The Special Litigation Section of the DOJ Civil Rights Division will conduct the investigation. It will assess force used by Phoenix officers, including deadly force, the DOJ said in a press release. They said they would investigate whether PhxPD engages in retaliatory activity against people for conduct protected by the First Amendment if PhxPD engages in discriminatory policing and whether PhxPD unlawfully seizes or disposes of the belongings of individuals experiencing homelessness.
The DOJ said the investigation would additionally examine Phoenix practices for responding to people with disabilities. They will review policies, training, supervision, force investigations, and PhxPD’s accountability systems, such as misconduct complaint intake, investigation, review, disposition, and discipline.
Federal investigators informed Phoenix Mayor Kate Gallego, PhxPD Chief Jeri Williams, and other city officials. The DOJ said it would be reaching out to community groups and members of the public to learn about their experiences with PhxPD as an aspect of the investigation.

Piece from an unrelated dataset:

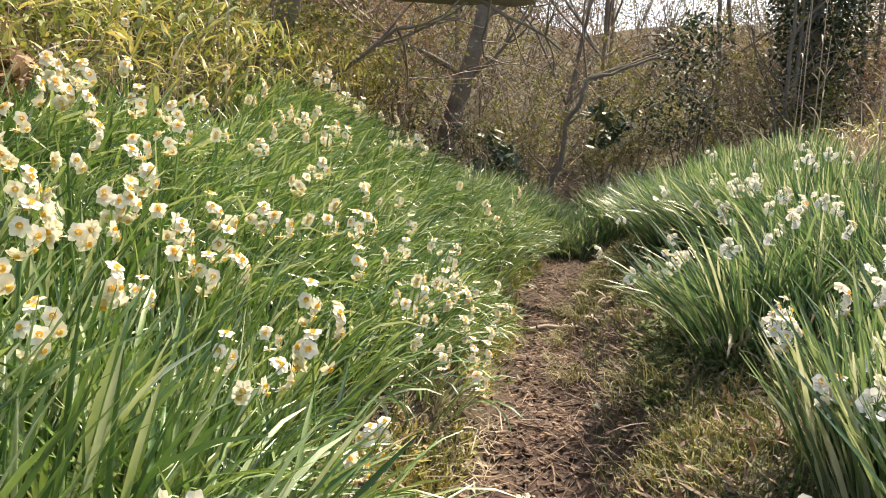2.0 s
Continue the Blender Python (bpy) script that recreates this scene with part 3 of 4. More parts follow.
scatter(12, 2.6, 4.6, 8.2, 9.6, "white narcissus flower head at the path's end", -1.2, 0.6, 2, 5, high=(0.4, 0.5))


# ---- litter and low growth ----
def scatter_points(n, xlo, xhi, ylo, yhi, test, seed):
    r = np.random.default_rng(seed)
    out = np.zeros((0, 2))
    for _ in range(40):
        q = np.stack([r.uniform(xlo, xhi, n), r.uniform(ylo, yhi, n)], 1)
        u = q[:, 0] - path_x(q[:, 1])
        out = np.concatenate([out, q[test(q[:, 0], q[:, 1], u, r)]])
        if len(out) >= n:
            break
    out = out[:n]
    return np.column_stack([out, land(out[:, 0], out[:, 1])]), r


def stuff(name, V, F, mat, label, category):
    return tagged(new(name, mesh_of(name, V, F, mat)), label, category, kind="stuff")


def path_litter():
    on = lambda x, y, u, r: ((np.abs(u) < 0.35 + 0.4 * r.random(len(u)) ** 2) | ((y < 3.0) & (u < 0) & (u > -0.95))) & (field_mask(x, y) == 0)
    p, r = scatter_points(8500, -0.5, 4.6, 0.4, 8.6, on, 11)
    n = len(p)
    p[:, 2] += r.uniform(0.003, 0.010, n)
    V, F = blades(p, r.uniform(0.02, 0.062, n), r.uniform(0.010, 0.028, n), r.uniform(0, 6.28, n), 1.57 + r.normal(-0.10, 0.2, n), r.normal(0, 0.45, n), 3, 0.16, r.normal(0, 0.2, n), 0.2)
    stuff("leaf_litter", V, F, LITTER, "dry brown leaves littering the trodden path", "leaf litter")
    p, r = scatter_points(4200, -0.5, 4.6, 0.4, 8.6, on, 12)
    n = len(p)
    p[:, 2] += r.uniform(0.006, 0.025, n)
    V, F = blades(p, r.uniform(0.05, 0.24, n), r.uniform(0.0018, 0.0045, n), r.normal(1.2, 1.1, n), 1.57 + r.normal(-0.12, 0.12, n), r.normal(0.15, 0.35, n), 4, None, r.normal(0, 0.8, n), 0.8)
    stuff("dry_straw", V, F, STRAW, "pale dry straw and grass stalks lying on the path", "straw")
    on = lambda x, y, u, r: (field_mask(x, y) == 0) & (u > 0.16) & (u < 2.6) & ((u > 0.42) | (r.random(len(u)) < 0.35)) & (soft_noise(x, y, 3.2) + 0.6 * soft_noise(x, y, 9.0) > -0.3) & (y < 8.3)
    p, r = scatter_points(22000, 0.6, 4.6, 1.6, 8.3, on, 13)
    n = len(p)
    V, F = blades(p, r.uniform(0.03, 0.12, n), r.uniform(0.003, 0.006, n), r.uniform(0, 6.28, n), np.abs(r.normal(0.6, 0.4, n)), np.abs(r.normal(0.9, 0.5, n)), 3, None, r.normal(0, 0.5, n), 0.9)
    stuff("short_grass", V, F, GRASS, "short mossy grass on the path's raised shoulder", "grass")
    on = lambda x, y, u, r: (field_mask(x, y) == 0) & (u > 0.38) & (u < 2.0) & (soft_noise(x, y, 4.0, 9) > -0.12)
    p, r = scatter_points(5200, 1.2, 4.6, 2.9, 6.2, on, 15)
    n = len(p)
    p[:, 2] += r.uniform(0.01, 0.06, n)
    V, F = blades(p, r.uniform(0.025, 0.06, n), r.uniform(0.010, 0.022, n), r.uniform(0, 6.28, n), r.uniform(0.7, 1.6, n), r.normal(0.4, 0.3, n), 3, 0.1, r.normal(0, 0.4, n), 0.25)
    stuff("broadleaf_weeds", V, F, WEED_GREEN, "small green weeds in the shaded grass", "weeds")
    on = lambda x, y, u, r: (u < -0.25) & (u > -0.72 - 0.2 * (y < 2.7)) & (r.random(len(u)) < 0.8 - 1.2 * (u > -0.42)) & (soft_noise(x, y, 2.6, 3) > 0.0)
    p, r = scatter_points(5600, -0.6, 3.2, 0.3, 7.5, on, 14)
    n = len(p)
    V, F = blades(p, r.uniform(0.04, 0.11, n), r.uniform(0.005, 0.013, n), r.uniform(0, 6.28, n), np.abs(r.normal(0.6, 0.4, n)), np.abs(r.normal(0.7, 0.5, n)), 3, None, r.normal(0, 0.5, n), 0.5)
    stuff("low_weeds", V, F, WEED, "low yellowing weeds along the path's edge", "weeds")
    on = lambda x, y, u, r: (u < -0.36) & (u > -1.0) & (field_mask(x, y) == 0)
    p, r = scatter_points(2600, 0.8, 2.2, 4.8, 5.9, on, 19)
    n = len(p)
    V, F = blades(p, r.uniform(0.03, 0.10, n), r.uniform(0.006, 0.016, n), r.uniform(0, 6.28, n), np.abs(r.normal(0.7, 0.4, n)), np.abs(r.normal(0.7, 0.5, n)), 3, None, r.normal(0, 0.5, n), 0.4)
    stuff("low_weeds", V, F, WEED, "yellowing weeds in the bay between the clumps", "weeds")


path_litter()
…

“When we conduct pattern or practice investigations to determine whether the Constitution or federal law has been violated, our aim is to promote transparency and accountability,” Attorney General Merrick Garland said in the press release. “This increases public trust, which in turn increases public safety. We know that law enforcement shares these goals.”
The investigation is being conducted under the Violent Crime Control and Law Enforcement Act of 1994, which prohibited state and local governments from engaging in a pattern or practice of conduct by law enforcement officers that deprives individuals of rights protected by the Constitution or federal law, according to the DOJ. This marks the seventy-third investigation of a law enforcement agency under the statute.
In a press conference responding to the investigation, Phoenix City Manager Ed Zuercher said that the PhxPD and the city would cooperate with all requests made by the DOJ.
He told members of the media that the DOJ investigation would “provide one more avenue toward making Phoenix a safer, stronger place for all residents, workers, visitors, and our police department.”
Williams said that every police department, including Phoenix, has room for improvement. However, she expressed her confidence in the department’s ability to engage with the investigation and her willingness to embrace changes.
“We’re not afraid to embrace anyone coming in making an outside assessment of our agency, and wherever the gaps are, we’ll figure those gaps out and we’ll get to become a better police department,” she told reporters.
Williams expects that the DOJ will see the numerous reforms the Phoenix Police Department has passed in the past year, such as the implementation of body-worn cameras.
Zuercher said that he has faith in members of the Phoenix Police Department.
“I know that good officers do not want to work in a system that allows bad practices, and our community expects and deserves a high quality police department with officers committed to justice, fairness and respect,” he said.
Phoenix Mayor Kate Gallego said in a press release that she too welcomes the DOJ investigation.
“Comprehensive reform of policing in the City of Phoenix has been my priority since the first day I took office,” she said. “The recommendations that will result from this review will assist us in our ongoing efforts to become an even safer, stronger, more equitable city.”